## Data entries:

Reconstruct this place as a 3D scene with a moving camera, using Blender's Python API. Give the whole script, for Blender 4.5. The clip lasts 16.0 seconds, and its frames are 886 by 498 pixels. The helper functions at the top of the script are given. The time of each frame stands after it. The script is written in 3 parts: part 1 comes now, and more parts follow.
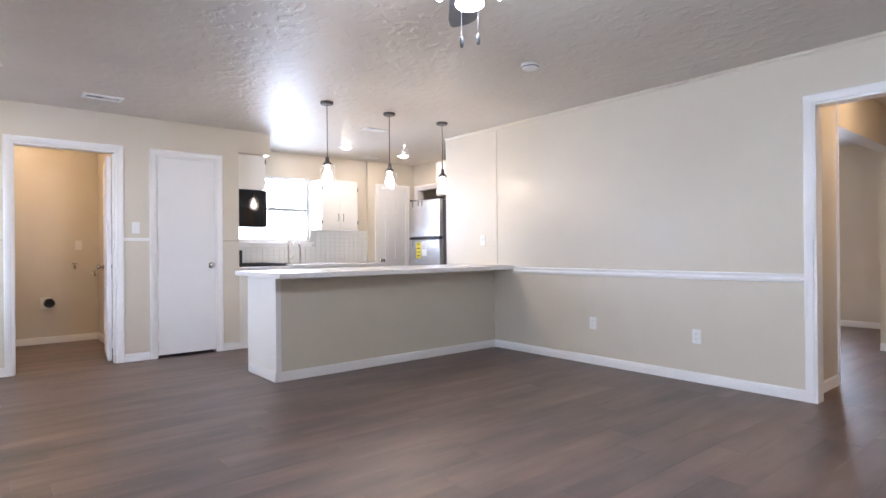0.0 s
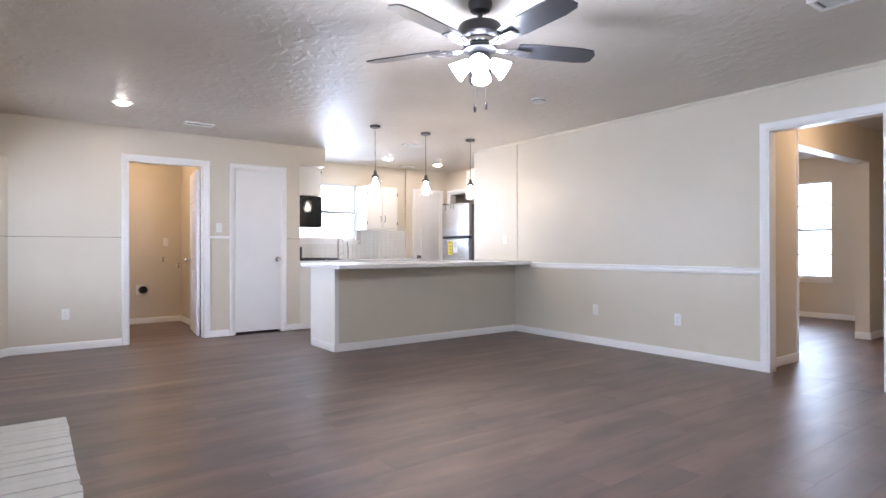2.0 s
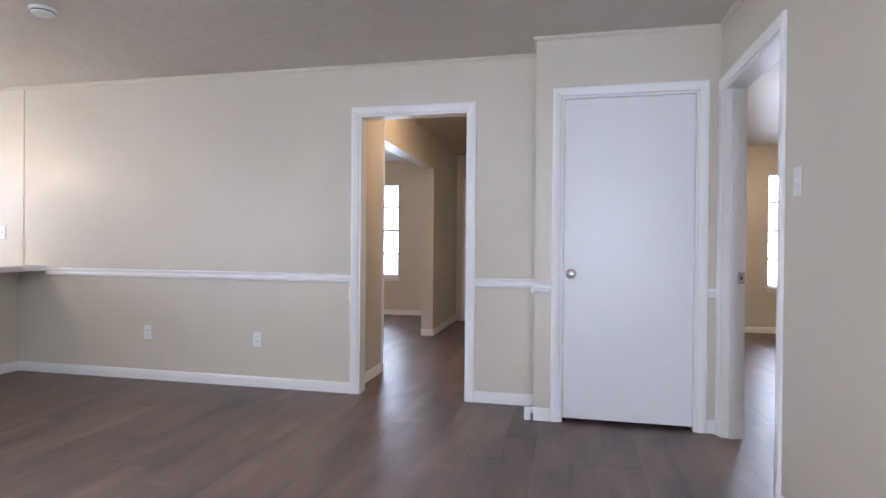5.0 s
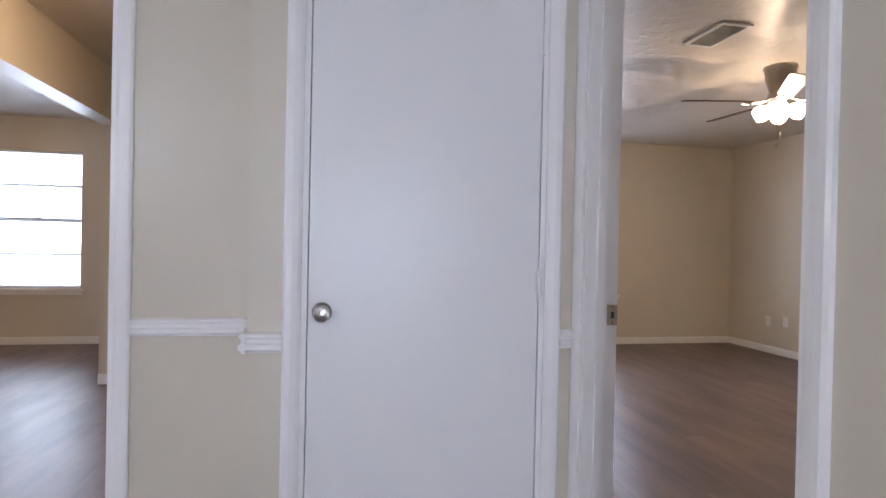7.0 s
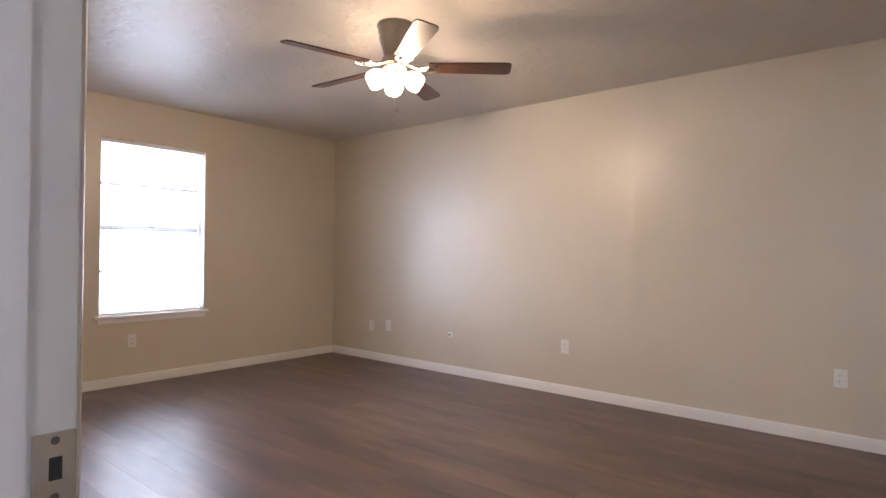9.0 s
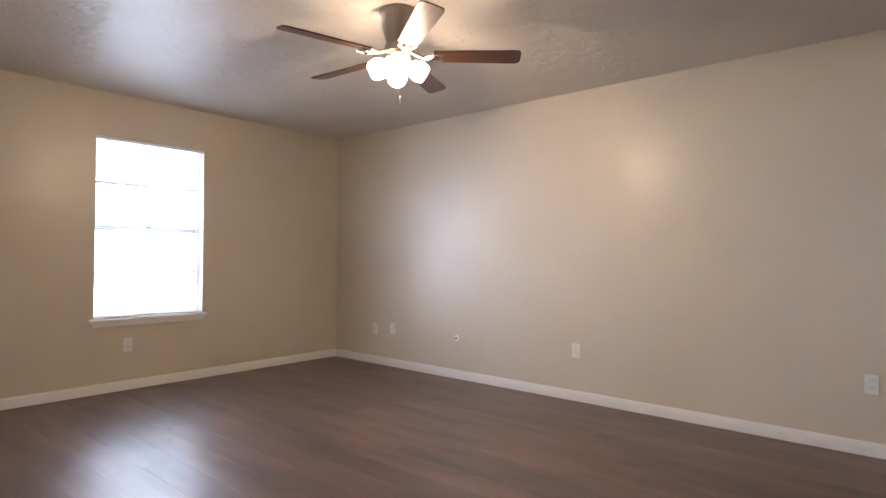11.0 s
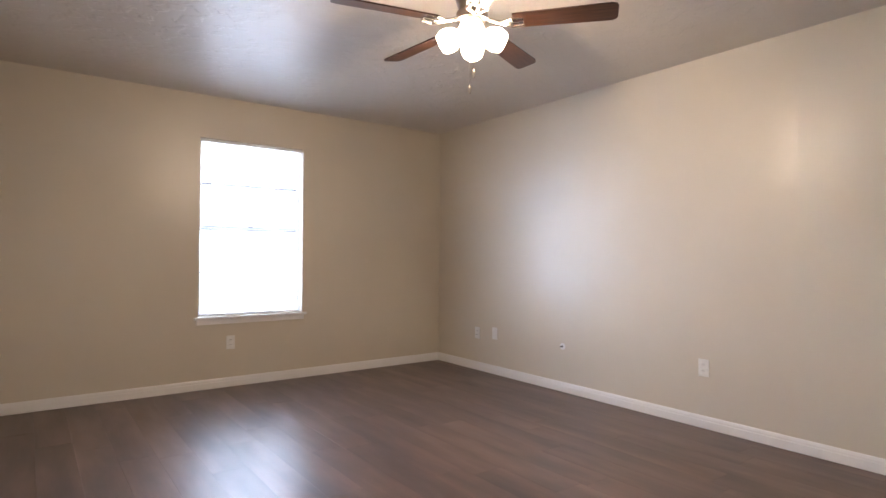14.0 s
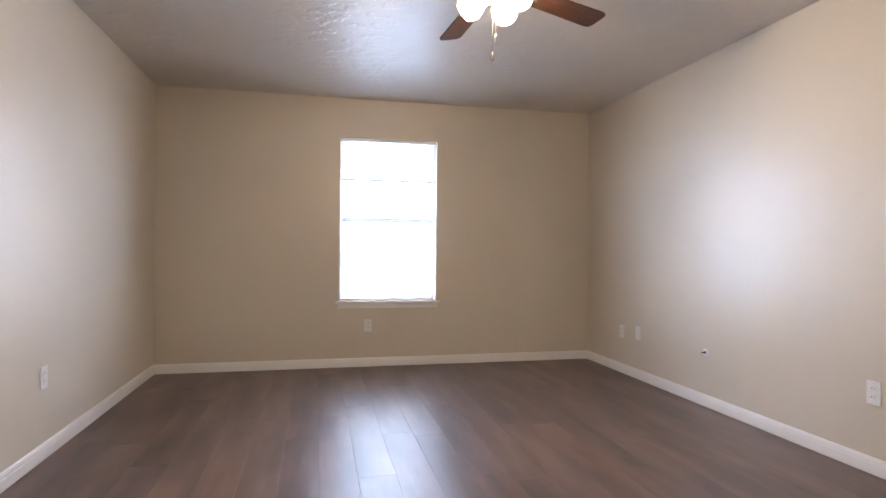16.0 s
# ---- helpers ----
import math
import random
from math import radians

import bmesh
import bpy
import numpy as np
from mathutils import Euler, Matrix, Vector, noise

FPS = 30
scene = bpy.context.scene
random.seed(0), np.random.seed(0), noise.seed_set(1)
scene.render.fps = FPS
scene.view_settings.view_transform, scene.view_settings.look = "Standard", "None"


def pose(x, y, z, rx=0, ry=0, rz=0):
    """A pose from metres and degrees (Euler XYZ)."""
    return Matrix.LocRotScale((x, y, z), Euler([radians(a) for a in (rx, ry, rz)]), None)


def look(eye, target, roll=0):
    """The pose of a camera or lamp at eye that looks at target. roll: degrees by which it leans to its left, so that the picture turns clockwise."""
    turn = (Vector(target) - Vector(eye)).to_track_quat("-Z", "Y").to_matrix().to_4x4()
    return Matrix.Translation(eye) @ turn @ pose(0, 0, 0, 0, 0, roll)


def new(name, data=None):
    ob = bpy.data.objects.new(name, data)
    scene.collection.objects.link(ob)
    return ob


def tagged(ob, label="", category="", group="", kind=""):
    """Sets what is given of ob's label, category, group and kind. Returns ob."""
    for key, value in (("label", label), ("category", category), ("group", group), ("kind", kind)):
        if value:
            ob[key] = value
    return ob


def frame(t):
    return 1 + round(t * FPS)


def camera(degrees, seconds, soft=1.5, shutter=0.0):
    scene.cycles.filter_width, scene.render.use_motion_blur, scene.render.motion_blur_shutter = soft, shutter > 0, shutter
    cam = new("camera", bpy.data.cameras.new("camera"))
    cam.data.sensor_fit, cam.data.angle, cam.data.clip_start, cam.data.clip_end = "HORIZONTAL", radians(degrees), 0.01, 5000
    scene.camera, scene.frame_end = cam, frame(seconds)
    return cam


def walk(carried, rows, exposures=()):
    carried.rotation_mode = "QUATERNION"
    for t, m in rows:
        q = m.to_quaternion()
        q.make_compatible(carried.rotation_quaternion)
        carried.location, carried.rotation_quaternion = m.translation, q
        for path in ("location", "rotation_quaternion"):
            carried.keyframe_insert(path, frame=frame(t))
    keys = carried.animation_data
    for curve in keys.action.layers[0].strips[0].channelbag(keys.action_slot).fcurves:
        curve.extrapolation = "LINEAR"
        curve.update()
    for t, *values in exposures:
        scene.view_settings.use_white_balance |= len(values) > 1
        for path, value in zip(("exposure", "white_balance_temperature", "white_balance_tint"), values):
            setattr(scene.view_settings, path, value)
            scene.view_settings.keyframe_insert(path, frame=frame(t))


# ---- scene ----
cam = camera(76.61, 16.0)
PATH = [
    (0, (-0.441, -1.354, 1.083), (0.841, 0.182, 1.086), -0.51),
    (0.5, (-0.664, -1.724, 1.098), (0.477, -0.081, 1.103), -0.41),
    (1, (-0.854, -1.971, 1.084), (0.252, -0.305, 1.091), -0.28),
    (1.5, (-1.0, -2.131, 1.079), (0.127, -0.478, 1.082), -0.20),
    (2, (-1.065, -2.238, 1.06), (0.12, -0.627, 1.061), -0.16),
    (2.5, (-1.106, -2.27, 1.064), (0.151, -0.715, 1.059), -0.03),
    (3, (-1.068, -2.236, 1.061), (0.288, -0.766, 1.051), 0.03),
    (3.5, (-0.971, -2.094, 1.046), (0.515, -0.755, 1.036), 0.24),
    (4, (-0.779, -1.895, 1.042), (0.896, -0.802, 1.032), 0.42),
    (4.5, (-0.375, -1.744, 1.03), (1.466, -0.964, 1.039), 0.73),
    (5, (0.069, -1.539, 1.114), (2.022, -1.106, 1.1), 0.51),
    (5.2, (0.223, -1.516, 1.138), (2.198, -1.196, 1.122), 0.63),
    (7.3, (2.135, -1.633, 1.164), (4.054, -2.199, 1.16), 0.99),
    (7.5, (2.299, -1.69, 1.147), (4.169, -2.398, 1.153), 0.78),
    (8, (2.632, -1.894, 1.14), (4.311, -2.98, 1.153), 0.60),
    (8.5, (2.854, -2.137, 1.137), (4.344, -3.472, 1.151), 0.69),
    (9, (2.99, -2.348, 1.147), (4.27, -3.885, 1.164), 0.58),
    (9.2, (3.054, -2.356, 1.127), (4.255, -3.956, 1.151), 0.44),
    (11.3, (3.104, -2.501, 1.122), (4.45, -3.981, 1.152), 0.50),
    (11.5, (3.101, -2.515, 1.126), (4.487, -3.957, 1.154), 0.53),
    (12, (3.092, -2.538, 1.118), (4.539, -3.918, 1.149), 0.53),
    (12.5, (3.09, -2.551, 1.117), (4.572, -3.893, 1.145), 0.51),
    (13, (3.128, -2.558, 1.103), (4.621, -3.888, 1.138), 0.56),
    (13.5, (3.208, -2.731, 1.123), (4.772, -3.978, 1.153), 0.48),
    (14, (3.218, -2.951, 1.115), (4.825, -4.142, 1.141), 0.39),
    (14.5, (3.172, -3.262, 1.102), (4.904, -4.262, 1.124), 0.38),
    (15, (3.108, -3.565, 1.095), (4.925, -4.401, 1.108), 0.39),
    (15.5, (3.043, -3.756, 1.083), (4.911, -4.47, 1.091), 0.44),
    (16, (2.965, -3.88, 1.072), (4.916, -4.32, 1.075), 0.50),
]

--

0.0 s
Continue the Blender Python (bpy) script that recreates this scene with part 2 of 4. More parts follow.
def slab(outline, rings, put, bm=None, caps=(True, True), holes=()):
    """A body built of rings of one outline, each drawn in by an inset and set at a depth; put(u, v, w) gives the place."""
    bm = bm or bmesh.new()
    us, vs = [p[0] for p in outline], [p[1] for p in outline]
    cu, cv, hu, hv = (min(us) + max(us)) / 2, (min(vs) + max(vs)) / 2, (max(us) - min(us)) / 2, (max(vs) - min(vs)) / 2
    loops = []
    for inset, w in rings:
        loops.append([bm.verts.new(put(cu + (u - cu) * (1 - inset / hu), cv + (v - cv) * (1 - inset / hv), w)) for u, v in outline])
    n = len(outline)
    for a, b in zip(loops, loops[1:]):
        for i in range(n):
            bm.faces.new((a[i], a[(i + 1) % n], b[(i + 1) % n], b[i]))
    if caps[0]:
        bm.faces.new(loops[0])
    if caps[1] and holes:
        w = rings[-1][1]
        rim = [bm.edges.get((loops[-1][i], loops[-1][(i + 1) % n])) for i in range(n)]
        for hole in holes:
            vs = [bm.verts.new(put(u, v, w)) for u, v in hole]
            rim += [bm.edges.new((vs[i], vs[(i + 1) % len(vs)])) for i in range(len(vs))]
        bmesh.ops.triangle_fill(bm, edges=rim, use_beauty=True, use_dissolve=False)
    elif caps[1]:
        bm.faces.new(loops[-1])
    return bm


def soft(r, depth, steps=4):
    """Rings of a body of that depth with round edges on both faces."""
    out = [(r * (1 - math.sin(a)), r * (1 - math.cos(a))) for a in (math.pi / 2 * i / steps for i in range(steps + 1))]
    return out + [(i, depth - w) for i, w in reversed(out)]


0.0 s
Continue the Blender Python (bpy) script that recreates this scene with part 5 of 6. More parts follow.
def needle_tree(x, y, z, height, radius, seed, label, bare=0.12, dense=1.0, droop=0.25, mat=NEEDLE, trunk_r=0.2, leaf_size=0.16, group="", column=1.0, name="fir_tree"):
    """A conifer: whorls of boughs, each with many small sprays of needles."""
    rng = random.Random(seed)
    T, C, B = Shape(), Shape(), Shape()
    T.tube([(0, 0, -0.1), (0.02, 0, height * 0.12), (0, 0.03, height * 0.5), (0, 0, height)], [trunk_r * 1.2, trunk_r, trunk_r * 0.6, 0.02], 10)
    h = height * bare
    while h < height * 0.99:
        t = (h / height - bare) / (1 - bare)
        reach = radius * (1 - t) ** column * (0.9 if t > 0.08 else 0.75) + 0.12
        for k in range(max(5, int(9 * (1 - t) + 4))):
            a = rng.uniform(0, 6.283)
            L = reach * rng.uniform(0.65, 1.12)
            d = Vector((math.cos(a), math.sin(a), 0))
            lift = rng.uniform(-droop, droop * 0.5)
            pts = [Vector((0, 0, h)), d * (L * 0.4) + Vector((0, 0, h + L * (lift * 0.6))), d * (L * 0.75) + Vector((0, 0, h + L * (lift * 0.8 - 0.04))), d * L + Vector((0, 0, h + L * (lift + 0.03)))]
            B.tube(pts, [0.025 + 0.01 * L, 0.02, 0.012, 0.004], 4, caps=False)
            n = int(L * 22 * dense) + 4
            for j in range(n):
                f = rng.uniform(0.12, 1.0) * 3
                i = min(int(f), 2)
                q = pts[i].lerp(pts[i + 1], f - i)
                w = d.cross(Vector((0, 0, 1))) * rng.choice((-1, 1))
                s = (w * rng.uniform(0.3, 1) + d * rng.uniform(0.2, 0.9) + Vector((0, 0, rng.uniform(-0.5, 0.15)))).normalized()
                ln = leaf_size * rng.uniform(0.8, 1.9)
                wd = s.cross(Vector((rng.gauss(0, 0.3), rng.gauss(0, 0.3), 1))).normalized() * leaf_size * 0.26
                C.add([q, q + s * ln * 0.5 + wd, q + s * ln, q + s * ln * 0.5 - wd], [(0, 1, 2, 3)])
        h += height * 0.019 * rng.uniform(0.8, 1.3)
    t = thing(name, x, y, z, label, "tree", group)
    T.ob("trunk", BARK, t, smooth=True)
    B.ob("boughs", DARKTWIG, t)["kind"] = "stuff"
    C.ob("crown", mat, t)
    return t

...

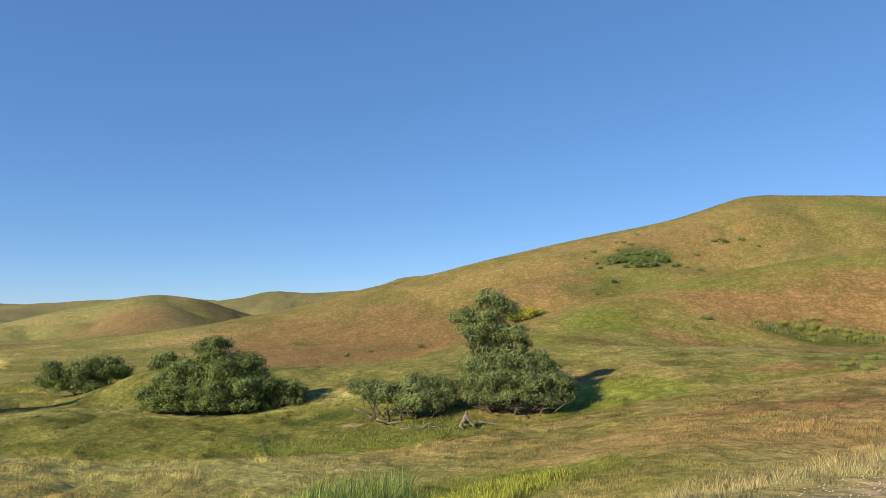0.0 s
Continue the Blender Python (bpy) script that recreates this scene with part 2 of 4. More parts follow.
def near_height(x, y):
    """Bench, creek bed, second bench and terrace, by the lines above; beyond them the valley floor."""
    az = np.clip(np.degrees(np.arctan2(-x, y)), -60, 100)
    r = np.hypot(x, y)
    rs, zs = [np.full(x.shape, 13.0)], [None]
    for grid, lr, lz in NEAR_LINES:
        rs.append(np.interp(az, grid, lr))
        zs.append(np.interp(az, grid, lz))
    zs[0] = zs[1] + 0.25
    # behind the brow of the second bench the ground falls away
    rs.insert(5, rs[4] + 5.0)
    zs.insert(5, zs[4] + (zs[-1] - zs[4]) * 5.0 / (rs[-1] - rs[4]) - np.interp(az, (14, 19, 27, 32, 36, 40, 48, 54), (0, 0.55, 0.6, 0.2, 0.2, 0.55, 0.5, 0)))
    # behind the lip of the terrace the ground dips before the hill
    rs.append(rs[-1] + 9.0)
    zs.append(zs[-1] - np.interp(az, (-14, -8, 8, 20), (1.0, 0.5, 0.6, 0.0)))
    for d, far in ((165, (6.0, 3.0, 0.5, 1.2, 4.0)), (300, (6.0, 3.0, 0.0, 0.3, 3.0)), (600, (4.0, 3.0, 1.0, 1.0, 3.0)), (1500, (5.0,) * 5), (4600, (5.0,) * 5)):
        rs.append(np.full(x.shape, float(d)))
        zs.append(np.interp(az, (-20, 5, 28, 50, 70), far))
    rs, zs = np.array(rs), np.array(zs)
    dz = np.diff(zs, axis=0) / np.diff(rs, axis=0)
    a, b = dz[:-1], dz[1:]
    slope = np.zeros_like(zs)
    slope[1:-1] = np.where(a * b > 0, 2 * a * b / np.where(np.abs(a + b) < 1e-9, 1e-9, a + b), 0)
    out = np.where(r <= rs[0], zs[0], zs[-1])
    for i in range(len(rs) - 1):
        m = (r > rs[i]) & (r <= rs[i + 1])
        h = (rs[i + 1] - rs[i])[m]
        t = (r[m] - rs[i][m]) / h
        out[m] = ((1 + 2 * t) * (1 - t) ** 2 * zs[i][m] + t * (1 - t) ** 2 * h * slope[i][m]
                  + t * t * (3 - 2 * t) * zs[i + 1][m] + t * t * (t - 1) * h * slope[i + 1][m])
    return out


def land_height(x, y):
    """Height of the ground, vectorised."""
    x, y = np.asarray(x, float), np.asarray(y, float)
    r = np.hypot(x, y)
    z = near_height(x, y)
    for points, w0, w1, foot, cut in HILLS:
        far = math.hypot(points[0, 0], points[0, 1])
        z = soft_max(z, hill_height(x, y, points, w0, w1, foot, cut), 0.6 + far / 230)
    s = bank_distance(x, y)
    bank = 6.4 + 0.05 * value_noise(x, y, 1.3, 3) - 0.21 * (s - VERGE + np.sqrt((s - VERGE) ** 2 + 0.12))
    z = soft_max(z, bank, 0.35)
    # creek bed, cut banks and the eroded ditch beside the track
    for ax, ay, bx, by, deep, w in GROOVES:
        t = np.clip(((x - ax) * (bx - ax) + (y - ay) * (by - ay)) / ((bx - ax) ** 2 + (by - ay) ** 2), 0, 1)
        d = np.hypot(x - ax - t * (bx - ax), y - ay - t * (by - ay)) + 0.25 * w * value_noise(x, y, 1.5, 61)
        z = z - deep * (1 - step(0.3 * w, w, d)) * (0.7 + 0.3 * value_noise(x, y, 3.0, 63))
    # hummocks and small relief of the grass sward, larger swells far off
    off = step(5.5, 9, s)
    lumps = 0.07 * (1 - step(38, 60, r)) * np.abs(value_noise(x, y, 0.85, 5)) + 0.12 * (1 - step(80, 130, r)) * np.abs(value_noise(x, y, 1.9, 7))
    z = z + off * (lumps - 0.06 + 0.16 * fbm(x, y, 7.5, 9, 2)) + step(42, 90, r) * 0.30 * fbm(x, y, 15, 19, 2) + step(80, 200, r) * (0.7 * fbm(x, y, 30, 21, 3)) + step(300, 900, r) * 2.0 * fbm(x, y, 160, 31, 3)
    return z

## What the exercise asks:
Make an exact transcription of the lines from the line with "scene.camera, scene.frame_end = cam, frame(seconds)" through the line with "scene.view_settings.keyframe_insert(path, frame=frame(t))", inclusive, omitting all others.

## Task answer:
    scene.camera, scene.frame_end = cam, frame(seconds)
    return cam


def walk(carried, rows, exposures=()):
    carried.rotation_mode = "QUATERNION"
    for t, m in rows:
        q = m.to_quaternion()
        q.make_compatible(carried.rotation_quaternion)
        carried.location, carried.rotation_quaternion = m.translation, q
        for path in ("location", "rotation_quaternion"):
            carried.keyframe_insert(path, frame=frame(t))
    keys = carried.animation_data
    for curve in keys.action.layers[0].strips[0].channelbag(keys.action_slot).fcurves:
        curve.extrapolation = "LINEAR"
        curve.update()
    for t, *values in exposures:
        scene.view_settings.use_white_balance |= len(values) > 1
        for path, value in zip(("exposure", "white_balance_temperature", "white_balance_tint"), values):
            setattr(scene.view_settings, path, value)
            scene.view_settings.keyframe_insert(path, frame=frame(t))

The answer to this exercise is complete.